En Septembre 2020, le Parlement néerlandais présentait un rapport sur « le Rôle possible du nucléaire dans le futur mix énergétique néerlandais ». Principales conclusions :
« Le nucléaire est une énergie sûre,
pilotable et à faible empreinte carbone, capable de fournir un flux continu et
sécurisé d’électricité pour les générations à venir. Pendant plusieurs
décennies, l’énergie nucléaire a été l’une des sources d’électricité les moins
chères et c’est bien toujours le cas pour les unités
aujourd’hui en fonctionnement. Comme le montrent de nombreuses
études internationales, la prolongation de la durée de vie des centrales
nucléaires en exploitation est de toutes les alternative disponible
celle qui réduit les émissions de CO2 au coût le plus bas. »
« Le cas Chinois
(EPR de Taishan) nous montrent que les problèmes de construction du nouveau
nucléaire peuvent être résolus, ce qui permet réduire considérablement, voire
de supprimer les dépassements de temps et de coûts…Si un pays comme
les Pays-Bas choisit une usine d’un nouveau prototype auprès d’un fournisseur
expérimenté, on peut maintenant s’attendre à ce que les risques de retards
majeurs dans la construction et de dépassements de coûts soient limités. »
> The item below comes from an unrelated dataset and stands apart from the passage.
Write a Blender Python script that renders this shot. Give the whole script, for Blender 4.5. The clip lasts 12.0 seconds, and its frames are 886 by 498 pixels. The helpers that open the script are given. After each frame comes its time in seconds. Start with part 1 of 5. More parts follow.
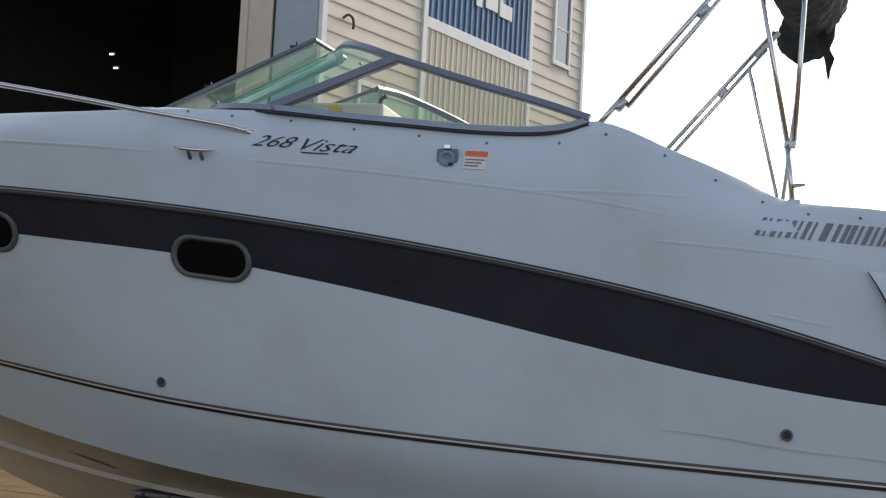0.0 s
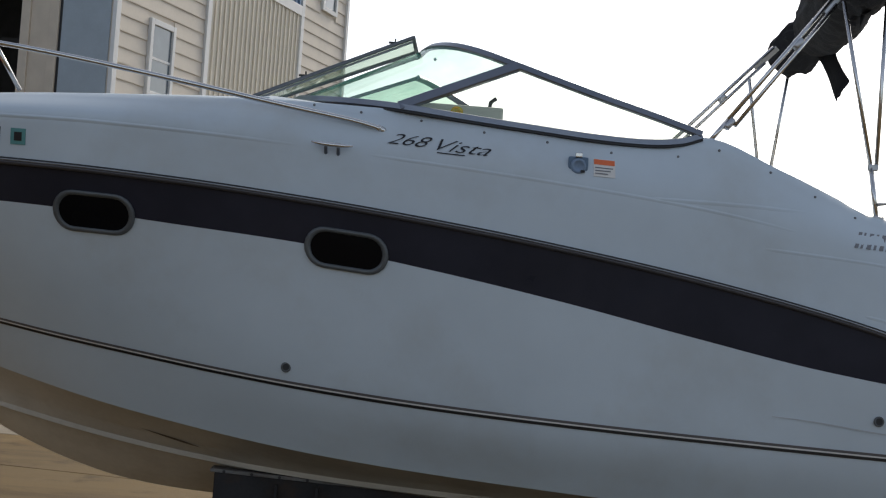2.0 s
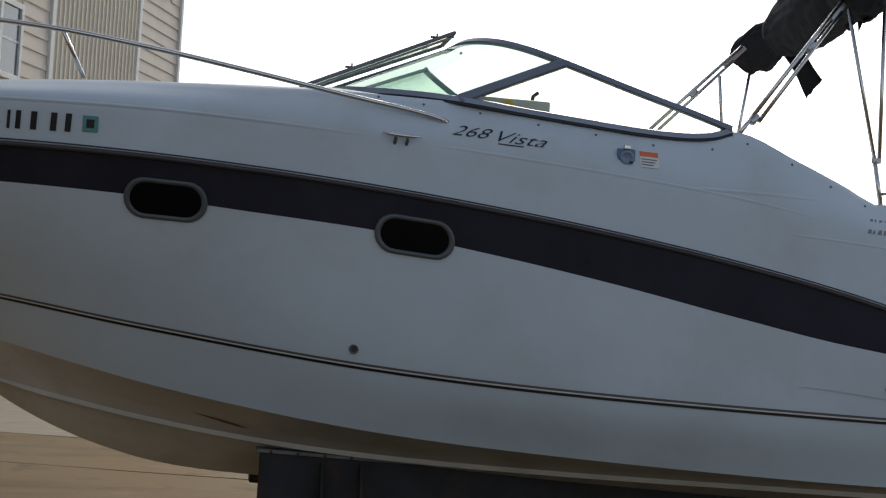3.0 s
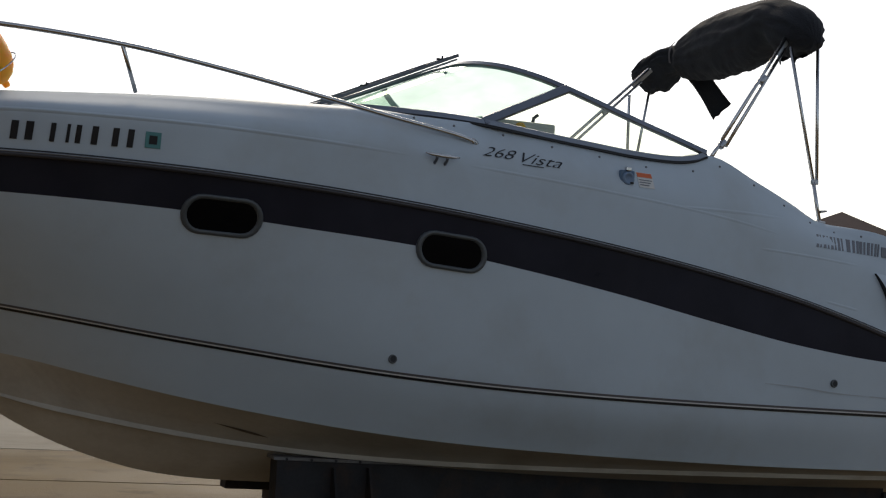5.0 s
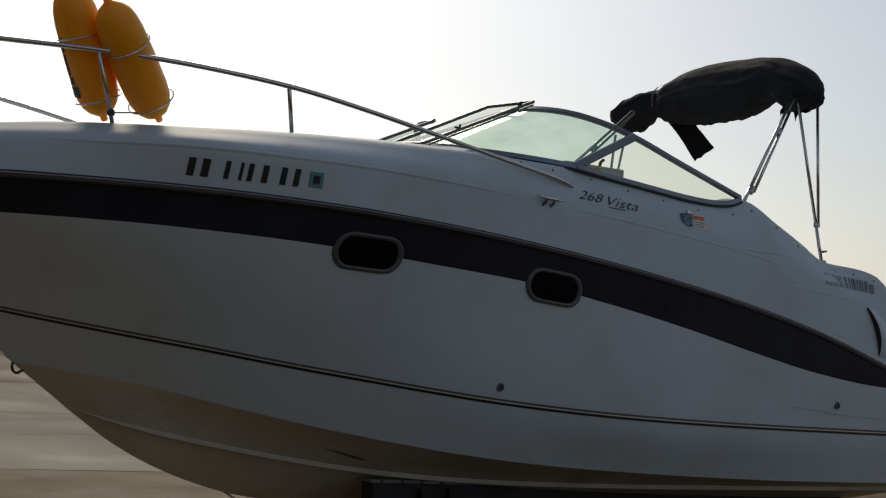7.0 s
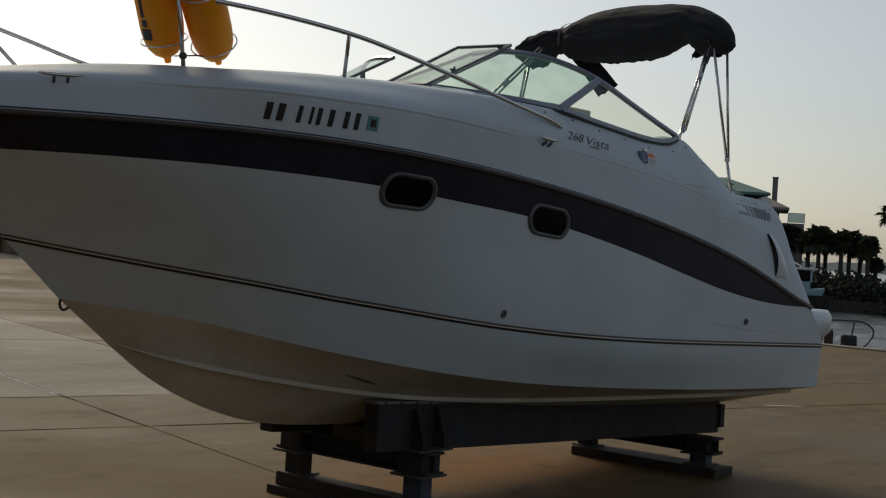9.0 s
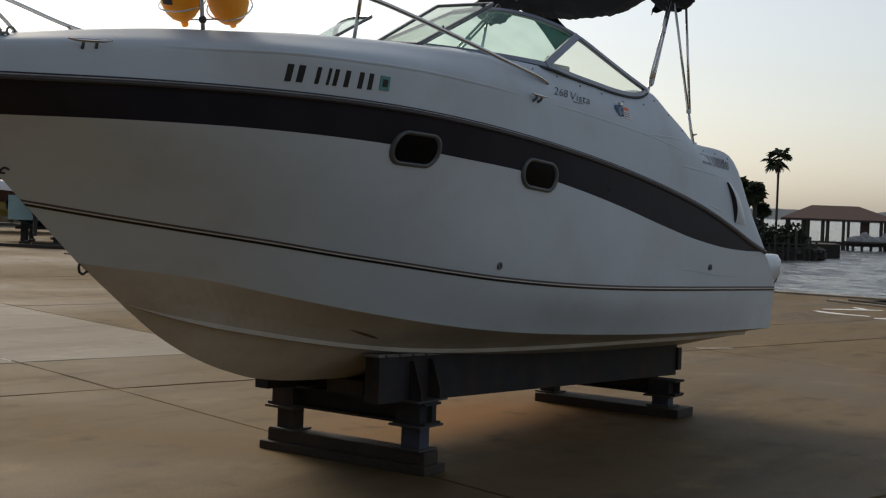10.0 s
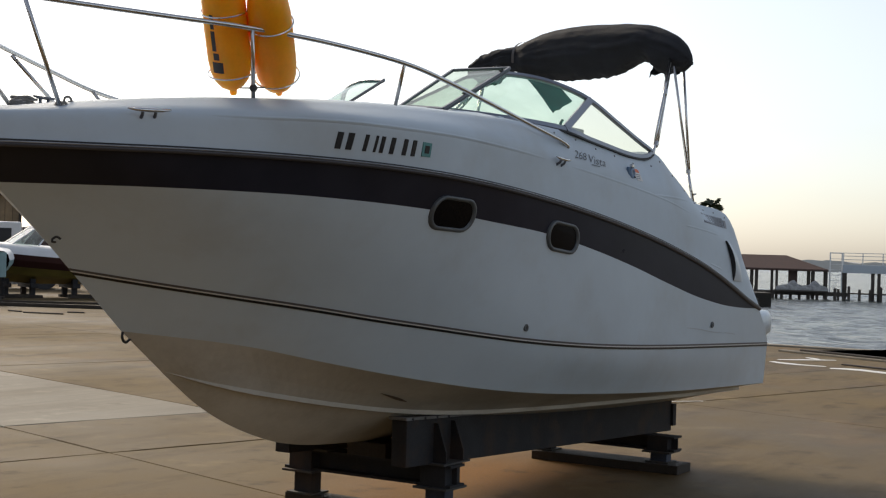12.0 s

Ce rapport n’a pas été laissé sur un
coin de table. Depuis les Pays-Bas se sont lancés dans la mère de toutes les
batailles pour le financement du nucléaire, en réclamant l’inclusion du
nucléaire dans la taxonomie européenne.
https://vivrelarecherche.blogspot.com/2021/10/taxonomie-les-pays-bas-poussent.html
Buts et principaux
résultats de l’étude KPMG : un choix gouvernemental clair et stable, une
technologie éprouvée (la GEN III)
KPMG, Nuclear Energy market consultation, july 2021
Dans ce contexte, un rapport a été
demandé au cabinet de conseil KPMG pour répondre aux question suivantes :
Dans quelles conditions les acteurs nationaux et internationaux du marché
sont-ils prêts à investir dans des centrales nucléaires aux Pays-Bas? - Quel
soutien public est nécessaire pour cela? - Quelles régions sont intéressées
par la construction d’une centrale
nucléaire? ― Comment les Pays- Bas peuvent-ils effectuer leur retour dans
le nucléaire de manière économique
aussi optimale que possible.
KPGM a interrogé 41 acteurs du marché
national et international, y compris des entrepreneurs, des fournisseurs de
technologies de base, des opérateurs, des spécialistes du démantèlement et des
financiers. Des entretiens ont également été menés avec 14 régions
néerlandaises.
L’énergie nucléaire joue actuellement un
rôle mineur dans l’approvisionnement en électricité des Pays-Bas, la centrale
de Borssele - qui a commencé à fonctionner en 1973 - fournissant environ 3% de
la production totale. L’exploitant actuel, EPZ, a appelé à une prolongation de
son exploitation au-delà de 2033 et/ou à la construction de deux nouveaux
grands réacteurs sur le site afin d’aider les Pays-Bas à atteindre leurs
objectifs énergétiques et climatiques.
Pour KPMG, Les acteurs du marché - tels
que les entrepreneurs, les opérateurs et les fournisseurs - investiraient dans
la construction de nouvelles capacités de production nucléaire aux Pays-Bas à
condition que le gouvernement contribue au coût et qu’il y ait un soutien
public. L’étude a révélé que les acteurs du marché accordent une importance
considérable à l’existence d’une politique gouvernementale stable en ce qui
concerne l’énergie nucléaire et en ont une
condition préalable à la construction de toute nouvelle construction
nucléaire. L’importance du financement, les risques substantiels et les délais
de construction ont pour conséquence que la participation du gouvernement
semble inévitable
La consultation a révélé que la plupart
des entreprises potentiellement impliquées ont souligné l’importance de choisir
une technologie de réacteur éprouvée qui réponde aux exigences de sûreté
applicables. Les petits réacteurs modulaires (SMR) sont considérés comme une
option intéressante, mais ils ne sont pas encore disponibles dans le commerce.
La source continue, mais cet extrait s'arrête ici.